- The task
Reproduce all the entries exactly and keep the pictures out.
== Data for this exercise
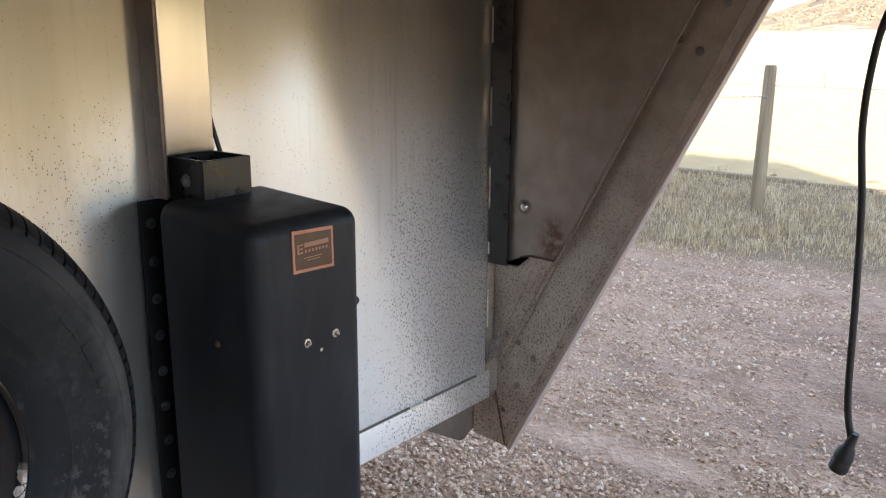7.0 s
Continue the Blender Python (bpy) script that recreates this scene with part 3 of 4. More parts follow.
def build_arena():
    """Raked sand with hoof prints and drag lines, as real dips."""
    rng = np.random.default_rng(3)
    x = np.concatenate([np.arange(5.4, 14.0, 0.032), np.linspace(14.0, 24.05, 150)])
    y = np.concatenate([np.arange(-6.0, 0.0, 0.032), np.arange(0.0, 2.0, 0.05), np.linspace(2.0, 9.0, 60)])
    gx, gy = np.meshgrid(x, y, indexing="ij")
    gz = np.full(gx.shape, 0.012)
    for _ in range(2200):
        px, py = 5.8 + 17.5 * rng.random() ** 1.3, rng.uniform(-6, 4)
        if py > np.interp(px, (6, 7.5, 9.5, 15, 19), (-2.3, -1.8, -1.3, -0.9, -0.85)) + rng.normal(0, 0.2):
            if rng.random() > 0.04:
                continue
        r = rng.uniform(0.05, 0.11)
        d = r * rng.uniform(0.2, 0.36)
        i0, i1 = np.searchsorted(x, (px - 0.5, px + 0.5))
        j0, j1 = np.searchsorted(y, (py - 0.5, py + 0.5))
        long = rng.uniform(0.8, 1.5)
        q = ((gx[i0:i1, j0:j1] - px) ** 2 / long + (gy[i0:i1, j0:j1] - py) ** 2) / r ** 2
        gz[i0:i1, j0:j1] += d * (-np.exp(-q ** 4) + 0.25 * np.exp(-((q - 1.9) / 0.7) ** 2) * (gx[i0:i1, j0:j1] < px + 0.3 * (py - gy[i0:i1, j0:j1])))
    # dashed lines left by a drag
    for k in range(8):
        line = gy - (-1.15 - 0.16 * k + 0.07 * (gx - 9.5) + 0.02 * np.sin(gx * 2 + k))
        dash = (np.sin(gx * 19 + 2 * k) > -0.2) if k else 1.0
        gz -= 0.012 * np.exp(-(line / 0.035) ** 4) * dash * (gx < (15.5 if k == 0 else 10.2 - 0.25 * k))
    gz[gx + np.maximum(0, -1.3 - gy) < 8.0] = -0.05
    n, m = gx.shape
    idx = np.arange(n * m).reshape(n, m)
    f = np.stack([idx[:-1, :-1], idx[1:, :-1], idx[1:, 1:], idx[:-1, 1:]], -1).reshape(-1, 4)
    me = bpy.data.meshes.new("arena_sand")
    me.from_pydata(np.stack([gx, gy, gz], -1).reshape(-1, 3).tolist(), [], f.tolist())
    me.materials.append(GROUND)
    me.polygons.foreach_set("use_smooth", [True] * len(me.polygons))
    me.update()
    # added dark lumps stand in for shade inside hoof prints and drag lines
    v0, f0 = ico(1)
    clods = []
    def dark_lump(px, py, r):
        v = v0 * rng.uniform(0.6, 1.15, (len(v0), 1)) * (r * rng.uniform(0.8, 1.8), r * rng.uniform(0.8, 1.3), 0.018)
        clods.append((v + (px, py, 0.008), f0))
    for _ in range(2600):
        px, py = 6.2 + 16 * rng.random() ** 1.5, rng.uniform(-5.5, 3)
        over = py - np.interp(px, (6, 7.5, 9.5, 15, 19), (-2.3, -1.8, -1.3, -0.9, -0.85))
        if px + max(0.0, -1.3 - py) > 8.1 and rng.random() < (0.04 if over > 0.1 else 0.75):
            dark_lump(px, py, rng.uniform(0.028, 0.06) * (1.7 if rng.random() < 0.15 else 1.0))
    for k in range(7):
        for gxx in np.arange(8.0 + 0.1 * k, 10.2 - 0.2 * k, 0.16):
            py = -1.25 - 0.17 * k + 0.07 * (gxx - 9.5)
            if gxx + max(0.0, -1.3 - py) > 8.1 and rng.random() < 0.8:
                dark_lump(gxx, py + rng.normal(0, 0.012), rng.uniform(0.03, 0.045))
    pieces("print_shade_lumps", clods, PRINT_SHADE, "small dark brown lumps standing in for shaded hoof prints over the arena", "clods")
    tagged(new("arena_sand", me), "tan riding arena sand pocked with hoof prints and drag lines", "sand", kind="structure")


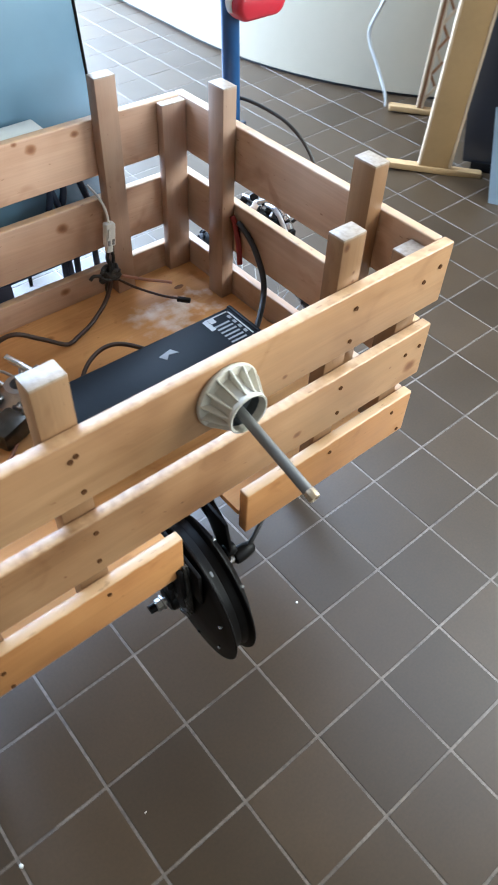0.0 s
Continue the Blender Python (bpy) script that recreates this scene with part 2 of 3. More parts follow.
CUP = plain("aged_cream_plastic", (0.60, 0.57, 0.49), 0.45, vary=0.14, scale=60, relief=0.12)
GREY_PIPE = plain("grey_pipe", (0.155, 0.155, 0.15), 0.38, vary=0.12, scale=50)
BLACK = plain("black_paint", (0.005, 0.0045, 0.0045), 0.43, vary=0.3, scale=40, relief=0.06, shine=0.12)
BATTERY = plain("black_casing", (0.0075, 0.0105, 0.0150), 0.42, vary=0.2, scale=25, relief=0.05, shine=0.10)
RUBBER = plain("tyre_rubber", (0.010, 0.010, 0.011), 0.75, vary=0.3, scale=60, relief=0.3, shine=0.25)
CABLE = plain("black_cable", (0.014, 0.013, 0.013), 0.45, vary=0.2, scale=80)
BROWN_CABLE = plain("brown_cable", (0.05, 0.025, 0.016), 0.5, vary=0.2, scale=80)
PINK_WIRE = plain("copper_coloured_wire", (0.42, 0.20, 0.13), 0.45, vary=0.15, scale=80)
RED_WIRE = plain("red_cable", (0.22, 0.02, 0.02), 0.5, vary=0.2, scale=80)
CHROME = plain("bright_alloy", (0.66, 0.67, 0.69), 0.20, metal=1.0, vary=0.15, scale=40, relief=0.05)
ALLOY = plain("grey_rim_alloy", (0.26, 0.27, 0.28), 0.34, metal=1.0, vary=0.2, scale=40, relief=0.05)
STEEL = plain("dull_steel", (0.45, 0.45, 0.46), 0.38, metal=1.0, vary=0.25, scale=60, relief=0.1)
CHAIN = plain("greasy_chain_steel", (0.10, 0.097, 0.09), 0.32, metal=0.8, vary=0.4, scale=200, relief=0.1)
SCREW = plain("dark_screw_head", (0.11, 0.050, 0.020), 0.8, metal=0.0, vary=0.4, scale=200, relief=0.2, shine=0.1)
BRASS = plain("worn_bolt_end", (0.45, 0.36, 0.24), 0.45, metal=0.6, vary=0.3, scale=120)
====
- Worked solution
7.0 s
Continue the Blender Python (bpy) script that recreates this scene with part 3 of 4. More parts follow.
def build_arena():
    """Raked sand with hoof prints and drag lines, as real dips."""
    rng = np.random.default_rng(3)
    x = np.concatenate([np.arange(5.4, 14.0, 0.032), np.linspace(14.0, 24.05, 150)])
    y = np.concatenate([np.arange(-6.0, 0.0, 0.032), np.arange(0.0, 2.0, 0.05), np.linspace(2.0, 9.0, 60)])
    gx, gy = np.meshgrid(x, y, indexing="ij")
    gz = np.full(gx.shape, 0.012)
    for _ in range(2200):
        px, py = 5.8 + 17.5 * rng.random() ** 1.3, rng.uniform(-6, 4)
        if py > np.interp(px, (6, 7.5, 9.5, 15, 19), (-2.3, -1.8, -1.3, -0.9, -0.85)) + rng.normal(0, 0.2):
            if rng.random() > 0.04:
                continue
        r = rng.uniform(0.05, 0.11)
        d = r * rng.uniform(0.2, 0.36)
        i0, i1 = np.searchsorted(x, (px - 0.5, px + 0.5))
        j0, j1 = np.searchsorted(y, (py - 0.5, py + 0.5))
        long = rng.uniform(0.8, 1.5)
        q = ((gx[i0:i1, j0:j1] - px) ** 2 / long + (gy[i0:i1, j0:j1] - py) ** 2) / r ** 2
        gz[i0:i1, j0:j1] += d * (-np.exp(-q ** 4) + 0.25 * np.exp(-((q - 1.9) / 0.7) ** 2) * (gx[i0:i1, j0:j1] < px + 0.3 * (py - gy[i0:i1, j0:j1])))
    # dashed lines left by a drag
    for k in range(8):
        line = gy - (-1.15 - 0.16 * k + 0.07 * (gx - 9.5) + 0.02 * np.sin(gx * 2 + k))
        dash = (np.sin(gx * 19 + 2 * k) > -0.2) if k else 1.0
        gz -= 0.012 * np.exp(-(line / 0.035) ** 4) * dash * (gx < (15.5 if k == 0 else 10.2 - 0.25 * k))
    gz[gx + np.maximum(0, -1.3 - gy) < 8.0] = -0.05
    n, m = gx.shape
    idx = np.arange(n * m).reshape(n, m)
    f = np.stack([idx[:-1, :-1], idx[1:, :-1], idx[1:, 1:], idx[:-1, 1:]], -1).reshape(-1, 4)
    me = bpy.data.meshes.new("arena_sand")
    me.from_pydata(np.stack([gx, gy, gz], -1).reshape(-1, 3).tolist(), [], f.tolist())
    me.materials.append(GROUND)
    me.polygons.foreach_set("use_smooth", [True] * len(me.polygons))
    me.update()
    # added dark lumps stand in for shade inside hoof prints and drag lines
    v0, f0 = ico(1)
    clods = []
    def dark_lump(px, py, r):
        v = v0 * rng.uniform(0.6, 1.15, (len(v0), 1)) * (r * rng.uniform(0.8, 1.8), r * rng.uniform(0.8, 1.3), 0.018)
        clods.append((v + (px, py, 0.008), f0))
    for _ in range(2600):
        px, py = 6.2 + 16 * rng.random() ** 1.5, rng.uniform(-5.5, 3)
        over = py - np.interp(px, (6, 7.5, 9.5, 15, 19), (-2.3, -1.8, -1.3, -0.9, -0.85))
        if px + max(0.0, -1.3 - py) > 8.1 and rng.random() < (0.04 if over > 0.1 else 0.75):
            dark_lump(px, py, rng.uniform(0.028, 0.06) * (1.7 if rng.random() < 0.15 else 1.0))
    for k in range(7):
        for gxx in np.arange(8.0 + 0.1 * k, 10.2 - 0.2 * k, 0.16):
            py = -1.25 - 0.17 * k + 0.07 * (gxx - 9.5)
            if gxx + max(0.0, -1.3 - py) > 8.1 and rng.random() < 0.8:
                dark_lump(gxx, py + rng.normal(0, 0.012), rng.uniform(0.03, 0.045))
    pieces("print_shade_lumps", clods, PRINT_SHADE, "small dark brown lumps standing in for shaded hoof prints over the arena", "clods")
    tagged(new("arena_sand", me), "tan riding arena sand pocked with hoof prints and drag lines", "sand", kind="structure")


0.0 s
Continue the Blender Python (bpy) script that recreates this scene with part 2 of 3. More parts follow.
CUP = plain("aged_cream_plastic", (0.60, 0.57, 0.49), 0.45, vary=0.14, scale=60, relief=0.12)
GREY_PIPE = plain("grey_pipe", (0.155, 0.155, 0.15), 0.38, vary=0.12, scale=50)
BLACK = plain("black_paint", (0.005, 0.0045, 0.0045), 0.43, vary=0.3, scale=40, relief=0.06, shine=0.12)
BATTERY = plain("black_casing", (0.0075, 0.0105, 0.0150), 0.42, vary=0.2, scale=25, relief=0.05, shine=0.10)
RUBBER = plain("tyre_rubber", (0.010, 0.010, 0.011), 0.75, vary=0.3, scale=60, relief=0.3, shine=0.25)
CABLE = plain("black_cable", (0.014, 0.013, 0.013), 0.45, vary=0.2, scale=80)
BROWN_CABLE = plain("brown_cable", (0.05, 0.025, 0.016), 0.5, vary=0.2, scale=80)
PINK_WIRE = plain("copper_coloured_wire", (0.42, 0.20, 0.13), 0.45, vary=0.15, scale=80)
RED_WIRE = plain("red_cable", (0.22, 0.02, 0.02), 0.5, vary=0.2, scale=80)
CHROME = plain("bright_alloy", (0.66, 0.67, 0.69), 0.20, metal=1.0, vary=0.15, scale=40, relief=0.05)
ALLOY = plain("grey_rim_alloy", (0.26, 0.27, 0.28), 0.34, metal=1.0, vary=0.2, scale=40, relief=0.05)
STEEL = plain("dull_steel", (0.45, 0.45, 0.46), 0.38, metal=1.0, vary=0.25, scale=60, relief=0.1)
CHAIN = plain("greasy_chain_steel", (0.10, 0.097, 0.09), 0.32, metal=0.8, vary=0.4, scale=200, relief=0.1)
SCREW = plain("dark_screw_head", (0.11, 0.050, 0.020), 0.8, metal=0.0, vary=0.4, scale=200, relief=0.2, shine=0.1)
BRASS = plain("worn_bolt_end", (0.45, 0.36, 0.24), 0.45, metal=0.6, vary=0.3, scale=120)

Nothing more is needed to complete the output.